According to the 10-year return level, the wettest areas are those around Shurugwi, an area between Masvingo and Mutare and a northern area bordering Zambia. The driest areas are once again those bordering Botswana and South Africa. The picture for the 20-year return level is similar, but the wettest regions are smaller compared to those for the 10-year return level.

According to the 50-year return level, the wettest area is a northern area bordering Zambia. The driest areas are once again those bordering Botswana and South Africa. The picture for the 100-year return level is similar, but the wettest region is smaller compared to that for the 50-year return level.

Finally, significant trends in the annual highest monthly rainfall for each station are investigated. The distribution (1) with the location parameter \(\mu = a + b \times \mathrm{Year}\) was fitted, where b is the trend parameter. The trend was seen to be significant or not by comparing the fit of this model with the earlier fit of the GEV distribution. Models like \(\mu = a + b \times \mathrm{Year} + c \times \mathrm{Year}^2\) and \(\mu = \exp \left( a + b \times \mathrm{Year} \right) \) were also fitted, but they did not provide significantly better fits. The methodology used for fitting models like \(\mu = a + b \times \mathrm{Year}\) is described in Chapter 6 of Coles27.

Table 4 Stations exhibiting significant trends in the location parameter.

Table 4 lists the station names and the parameter estimates of a and b, and p-values showing significance of the trend (since they are all less than 0.05). For the stations not listed in Table 4, the p-values were greater than 0.05, hence trends were not significant. Only 15 of the 103 stations exhibit significant trends. Of the 15 stations, 12 stations exhibit negative trends. These stations are plotted in red in Figs. 6 and 7. The remaining 3 stations exhibit positive trends. These stations are plotted in blue in Figs. 6 and 7. The return level estimates 10 years ahead and 20 years ahead of the data records for \(T = 2, 5, 10, 20, 50, 100\) years are also shown in Figs. 6 and 7. The return level estimate m years ahead of the data records was computed using

$$\begin{aligned} \displaystyle x_T = \widehat{a} + \widehat{b} \left( \text{ Last } \text{ year } \text{ of } \text{ records } + m \right) + \frac{\widehat{\sigma }}{\widehat{\xi }} \left\{ \left[ -\log \left( 1 - \frac{1}{T} \right) \right] ^{-\widehat{\xi }} - 1 \right\} . \end{aligned}$$

The general pattern is that the weather is getting drier with time. However, the changes are statistical significant only at the 15 stations.
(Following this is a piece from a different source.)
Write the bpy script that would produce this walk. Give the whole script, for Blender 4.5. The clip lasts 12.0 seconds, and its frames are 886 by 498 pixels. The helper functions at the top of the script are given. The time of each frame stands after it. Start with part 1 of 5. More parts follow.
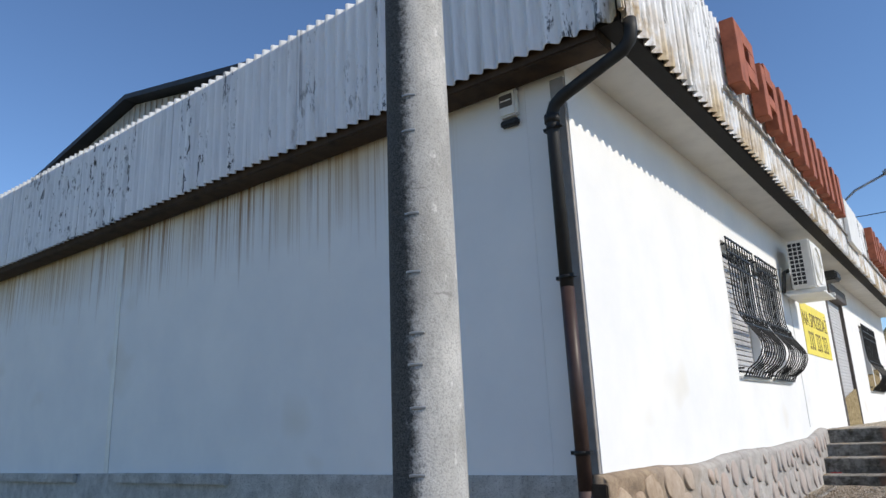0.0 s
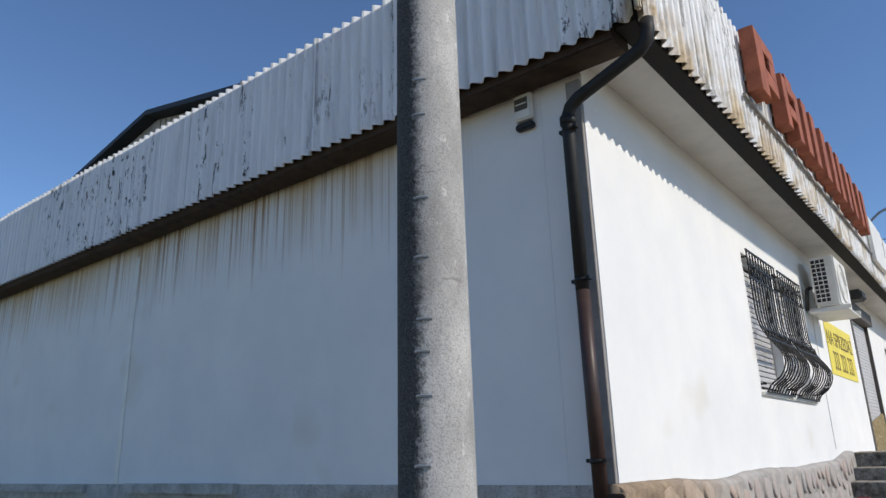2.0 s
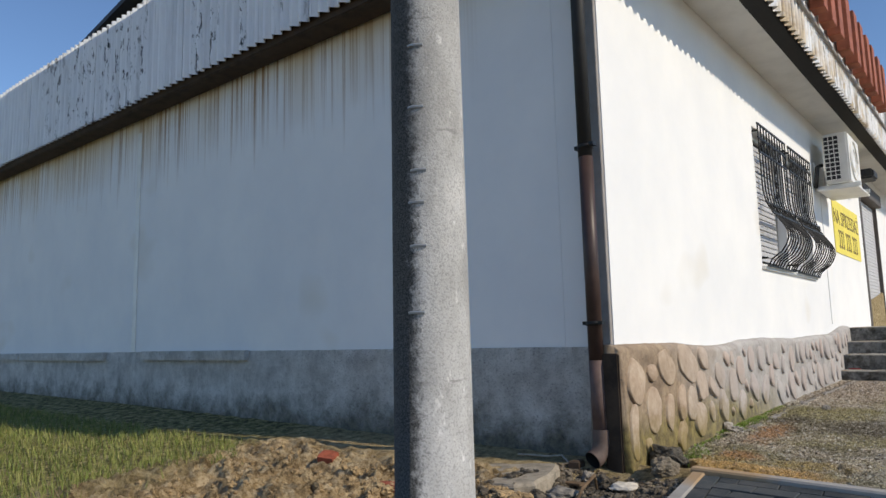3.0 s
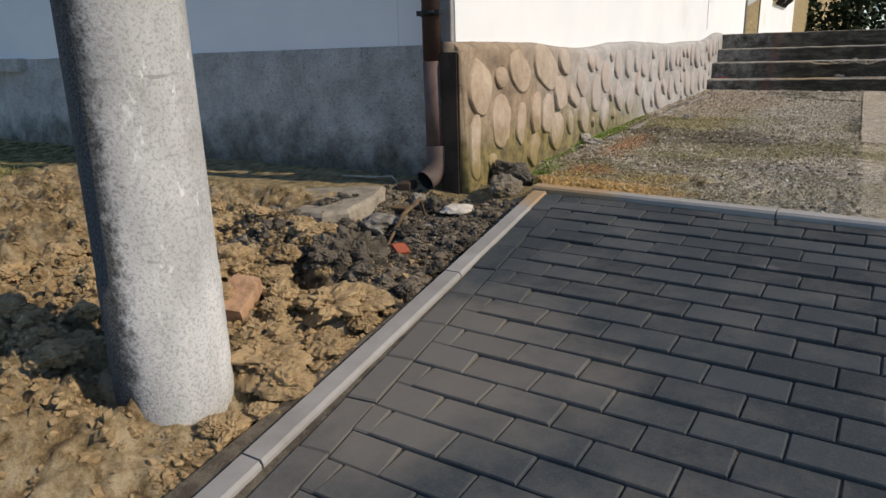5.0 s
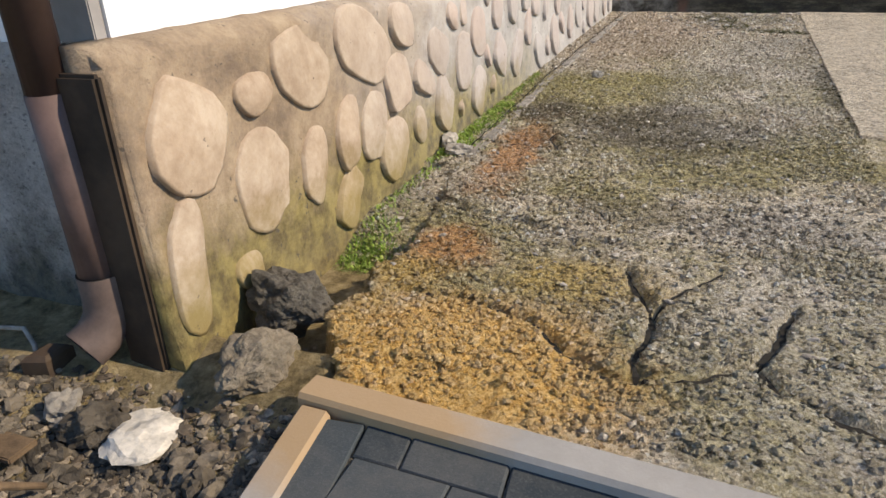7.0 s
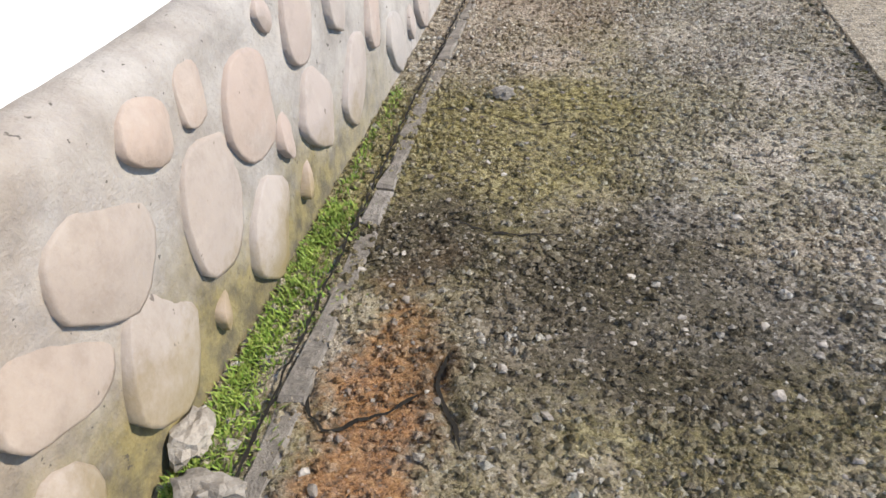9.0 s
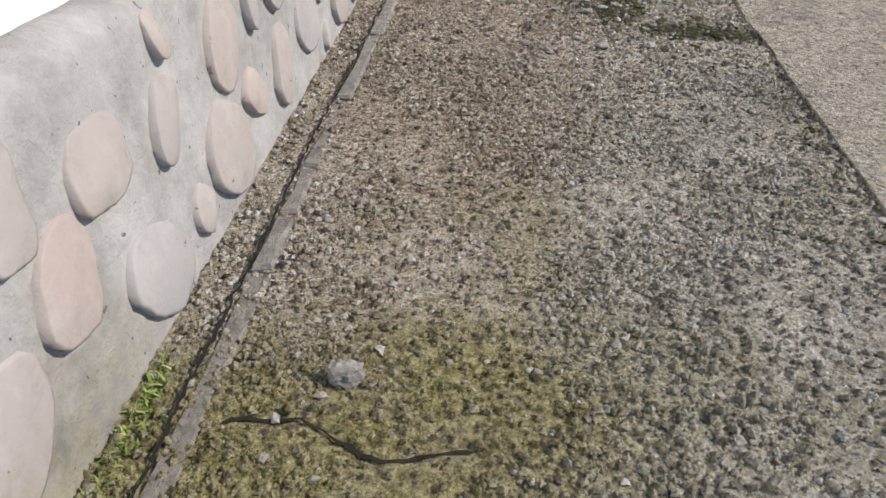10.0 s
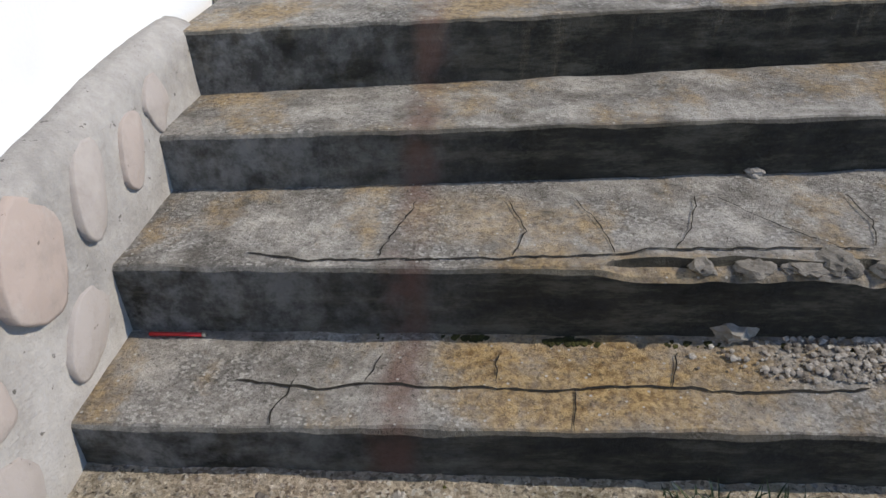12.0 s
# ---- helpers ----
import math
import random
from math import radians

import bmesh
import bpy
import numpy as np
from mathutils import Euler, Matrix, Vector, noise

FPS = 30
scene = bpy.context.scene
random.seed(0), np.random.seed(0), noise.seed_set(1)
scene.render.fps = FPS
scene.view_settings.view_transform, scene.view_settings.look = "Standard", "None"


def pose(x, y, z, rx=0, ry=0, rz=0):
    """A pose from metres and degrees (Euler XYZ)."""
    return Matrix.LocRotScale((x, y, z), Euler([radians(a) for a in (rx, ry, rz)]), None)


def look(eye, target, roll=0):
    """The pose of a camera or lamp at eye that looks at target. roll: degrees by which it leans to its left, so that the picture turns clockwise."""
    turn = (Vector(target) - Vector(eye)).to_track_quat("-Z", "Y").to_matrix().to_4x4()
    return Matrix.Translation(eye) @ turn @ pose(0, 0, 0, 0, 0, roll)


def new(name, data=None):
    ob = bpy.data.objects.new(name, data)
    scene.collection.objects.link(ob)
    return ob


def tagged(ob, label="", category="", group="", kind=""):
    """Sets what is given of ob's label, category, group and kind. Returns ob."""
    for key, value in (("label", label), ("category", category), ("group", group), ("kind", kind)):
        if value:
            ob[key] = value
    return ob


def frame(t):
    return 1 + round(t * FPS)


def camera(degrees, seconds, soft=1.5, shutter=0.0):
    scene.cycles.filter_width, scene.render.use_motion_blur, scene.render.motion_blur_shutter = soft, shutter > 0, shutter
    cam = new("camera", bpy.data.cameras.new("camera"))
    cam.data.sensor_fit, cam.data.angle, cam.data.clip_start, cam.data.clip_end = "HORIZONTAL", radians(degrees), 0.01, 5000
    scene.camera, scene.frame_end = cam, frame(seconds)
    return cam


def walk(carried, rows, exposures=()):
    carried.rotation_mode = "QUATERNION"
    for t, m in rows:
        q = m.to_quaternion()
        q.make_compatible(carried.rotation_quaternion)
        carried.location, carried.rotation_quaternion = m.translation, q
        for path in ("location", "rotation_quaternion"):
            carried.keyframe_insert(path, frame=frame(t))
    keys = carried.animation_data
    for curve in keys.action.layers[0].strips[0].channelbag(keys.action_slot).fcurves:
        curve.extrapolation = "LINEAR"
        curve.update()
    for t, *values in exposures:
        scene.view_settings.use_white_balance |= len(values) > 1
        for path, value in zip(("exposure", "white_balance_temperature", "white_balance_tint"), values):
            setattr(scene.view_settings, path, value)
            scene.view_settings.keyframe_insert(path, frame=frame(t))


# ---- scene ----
# ---- camera ----
cam = camera(65.2, 12.0)
PATH = [  # seconds, x, y, z, pitch, roll, yaw
    (0, 2.036, -4.308, 0.308, 14.62, 2.41, 37.55),
    (0.5, 2.031, -4.292, 0.335, 19.23, 2.18, 37.79),
    (1, 1.992, -4.256, 0.283, 20.71, 1.95, 37.89),
    (1.5, 1.992, -4.192, 0.211, 19.52, 1.60, 38.31),
    (2, 1.985, -4.197, 0.181, 16.67, 1.57, 38.83),
    (2.5, 1.995, -4.170, 0.121, 12.82, 1.35, 39.46),
    (3, 1.994, -4.126, 0.057, 7.35, 1.35, 39.55),
    (3.5, 2.019, -4.056, 0.003, 0.69, 1.22, 39.02),
    (3.7, 2.028, -4.008, -0.012, -2.38, 1.16, 38.40),
    (5.3, 1.733, -2.946, -0.061, -17.07, 1.63, 28.43),
    (5.5, 1.683, -2.727, -0.025, -17.57, 1.64, 27.48),
    (6, 1.523, -2.173, 0.043, -19.60, 1.77, 25.67),
    (6.5, 1.387, -1.658, 0.087, -21.56, 2.19, 22.97),
    (7, 1.268, -1.207, 0.164, -24.26, 2.42, 21.38),
    (7.2, 1.217, -0.993, 0.183, -26.55, 2.62, 20.89),
    (8.8, 0.751, 0.709, 0.319, -35.48, 2.12, 11.33),
    (9, 0.772, 0.961, 0.319, -35.47, 2.14, 10.47),
    (9.5, 0.805, 1.631, 0.341, -35.63, 1.59, 7.68),
    (10, 0.831, 2.346, 0.375, -36.74, 0.98, 5.35),
    (10.5, 0.904, 3.126, 0.435, -37.47, 0.63, 3.63),
    (11, 0.942, 3.925, 0.484, -36.22, 1.19, 2.66),
    (11.5, 1.060, 4.779, 0.545, -33.79, 1.84, 4.00),
    (12, 1.019, 5.546, 0.615, -32.64, 1.43, 4.42),
]
EXPOSURE = [  # seconds, stops, kelvin, tint
    (0, 0.08, 6500, 10), (1.0, -0.12, 6450, 10), (2.5, -0.05, 6600, 10), (3.0, 0.0, 6850, 10), (3.5, 0.03, 7150, 11), (5.5, 0.0, 7250, 11), (6.0, 0.27, 7150, 11),
    (6.5, 0.37, 7300, 12), (7.0, 0.52, 7400, 12), (9.0, 0.60, 6800, 11), (9.5, 0.45, 6700, 11), (10.5, 0.34, 6500, 10), (11.0, 0.36, 6350, 9), (12, 0.12, 6500, 10),
]
walk(cam, [(t, pose(x, y, z, 90 + p, r, w)) for t, x, y, z, p, r, w in PATH], EXPOSURE)

# ---- light ----
SUN_EL, SUN_AZ = 36.0, 81.2
world = bpy.data.worlds.new("sky")
scene.world = world
world.use_nodes = True
wn = world.node_tree
sky = wn.nodes.new("ShaderNodeTexSky")
sky.sky_type, sky.sun_disc = "NISHITA", False
sky.sun_elevation, sky.sun_rotation = radians(SUN_EL), radians(SUN_AZ)
sky.air_density, sky.dust_density, sky.ozone_density = 0.9, 0.0, 6.0
wn.links.new(sky.outputs[0], wn.nodes["Background"].inputs[0])
wn.nodes["Background"].inputs[1].default_value = 0.15
sun_data = bpy.data.lights.new("sun", "SUN")
sun_data.energy, sun_data.angle, sun_data.color = 3.65, radians(0.55), (1.0, 0.91, 0.77)
sun = new("sun", sun_data)
to_sun = Vector((math.cos(radians(SUN_EL)) * math.sin(radians(SUN_AZ)), math.cos(radians(SUN_EL)) * math.cos(radians(SUN_AZ)), math.sin(radians(SUN_EL))))
sun.matrix_world = look(to_sun * 60, (0, 0, 0))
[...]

The negative trends may be due to climate change or other factors. But this must be treated with caution because seven of the fifteen stations have limited data: Gwanda Rail (1909–2011), Headlands Rail (1916–2013), Hwange Rail (1909–2011), Marula West (1909–2014), Rutenga (1955–2006), Rugare Tengwe Thurlaston (1952–2002) and Tuli Police (1898–2001).

Conclusions

This paper has provided the first statistical analysis of maximum rainfall in Zimbabwe involving data from 103 stations. The generalized extreme value distribution was shown to provide an adequate fit (as assessed by probability plots, quantile plots and Kolmogorov–Smirnov tests) to data from each station. Eight of the stations (Beatrice Post Office, Chimanimani DA, Concession, Gwanda Rail, Headlands Rail, Hwange Rail, Lusulu, Rutenga, Shurugwi, Rugare Tengwe Thurlaston, Tuli Police and Victoria Falls) exhibit significant negative trends in maximum rainfall. Three of the stations (Chisengu, Marula West and Murehwa) exhibit significant positive trends in maximum rainfall. The remaining stations do not exhibit significant trends.
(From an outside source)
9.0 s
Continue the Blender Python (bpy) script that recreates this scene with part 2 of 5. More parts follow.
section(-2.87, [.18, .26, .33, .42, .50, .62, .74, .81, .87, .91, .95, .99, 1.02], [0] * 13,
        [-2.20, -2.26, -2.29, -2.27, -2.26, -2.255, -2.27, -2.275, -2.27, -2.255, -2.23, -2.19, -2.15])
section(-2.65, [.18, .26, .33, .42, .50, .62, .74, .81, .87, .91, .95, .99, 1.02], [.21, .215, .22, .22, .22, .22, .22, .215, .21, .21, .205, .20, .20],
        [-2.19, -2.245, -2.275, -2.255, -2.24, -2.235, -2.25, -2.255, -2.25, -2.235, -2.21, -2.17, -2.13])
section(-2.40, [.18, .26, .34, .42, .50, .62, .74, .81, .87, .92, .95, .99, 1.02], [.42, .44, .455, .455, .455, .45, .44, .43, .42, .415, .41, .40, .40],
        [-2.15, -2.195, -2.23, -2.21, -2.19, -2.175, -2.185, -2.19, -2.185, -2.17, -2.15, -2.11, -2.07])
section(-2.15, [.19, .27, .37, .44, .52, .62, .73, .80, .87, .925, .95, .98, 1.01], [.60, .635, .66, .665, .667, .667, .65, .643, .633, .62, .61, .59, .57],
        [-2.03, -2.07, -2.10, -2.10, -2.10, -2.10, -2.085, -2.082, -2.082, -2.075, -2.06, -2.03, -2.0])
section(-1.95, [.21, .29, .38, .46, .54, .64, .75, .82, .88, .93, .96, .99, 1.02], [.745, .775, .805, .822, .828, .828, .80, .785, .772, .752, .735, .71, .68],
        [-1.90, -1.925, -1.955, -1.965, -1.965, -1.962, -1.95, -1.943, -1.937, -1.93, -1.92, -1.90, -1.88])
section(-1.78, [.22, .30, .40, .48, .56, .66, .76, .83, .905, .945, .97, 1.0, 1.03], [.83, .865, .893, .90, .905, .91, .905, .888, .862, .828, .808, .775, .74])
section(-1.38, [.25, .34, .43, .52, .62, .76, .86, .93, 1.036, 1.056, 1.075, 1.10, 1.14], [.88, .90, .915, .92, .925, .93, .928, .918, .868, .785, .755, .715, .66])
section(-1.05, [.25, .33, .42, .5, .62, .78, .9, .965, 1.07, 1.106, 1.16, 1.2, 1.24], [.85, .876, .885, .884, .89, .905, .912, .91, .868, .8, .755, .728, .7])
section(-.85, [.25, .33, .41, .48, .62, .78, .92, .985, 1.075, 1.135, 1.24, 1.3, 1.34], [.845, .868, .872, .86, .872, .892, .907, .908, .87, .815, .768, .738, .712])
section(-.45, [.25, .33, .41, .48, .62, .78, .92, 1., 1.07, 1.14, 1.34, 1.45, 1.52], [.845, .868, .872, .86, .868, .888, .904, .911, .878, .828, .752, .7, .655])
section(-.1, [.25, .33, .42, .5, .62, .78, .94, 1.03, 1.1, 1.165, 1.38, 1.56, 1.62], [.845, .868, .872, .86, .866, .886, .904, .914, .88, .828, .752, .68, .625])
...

The wettest areas with respect to 2-year and 5-year return levels are those around Shurugwi, those around Harare and that between Masvingo and Mutare. The wettest areas with respect to 10-year and 20-year return levels are those around Shurugwi, an area between Masvingo and Mutare and a northern area bordering Zambia. The wettest area with respect to 50-year and 100-year return levels is a northern area bordering Zambia. Zimbabwe has taken measures to make good use of the wettest areas. For example, some recent dams built include the Mutange dam built in the Gokwe area in 2016, the Tokwe Mukorsi dam built in the Masvingo area in 2017 and the Kunzvi dam built in the Goromonzi district in 2021.

The driest areas are those bordering Botswana and South Africa. Drought resistent crops (including sunflower, millet, sorghum, bambara nuts and groundnuts) are being grown in these and other areas. Farmers are also using water saving “drip irrigation” methods to grow crops. According to Wikipedia, drip irrigation is a “type of micro-irrigation system that has the potential to save water and nutrients by allowing water to drip slowly to the roots of plants, either from above the soil surface or buried below the surface”.

The results presented in this paper can inform positive actions by the Government of Zimbabwe: for example, further vegetables and other commodities less reliable on rain can be planted on areas showing negative trends; increased agricultural and electricity production based on water can take place in the wettest areas; increased electricity production based on solar energy can take place in the driest areas; and so on.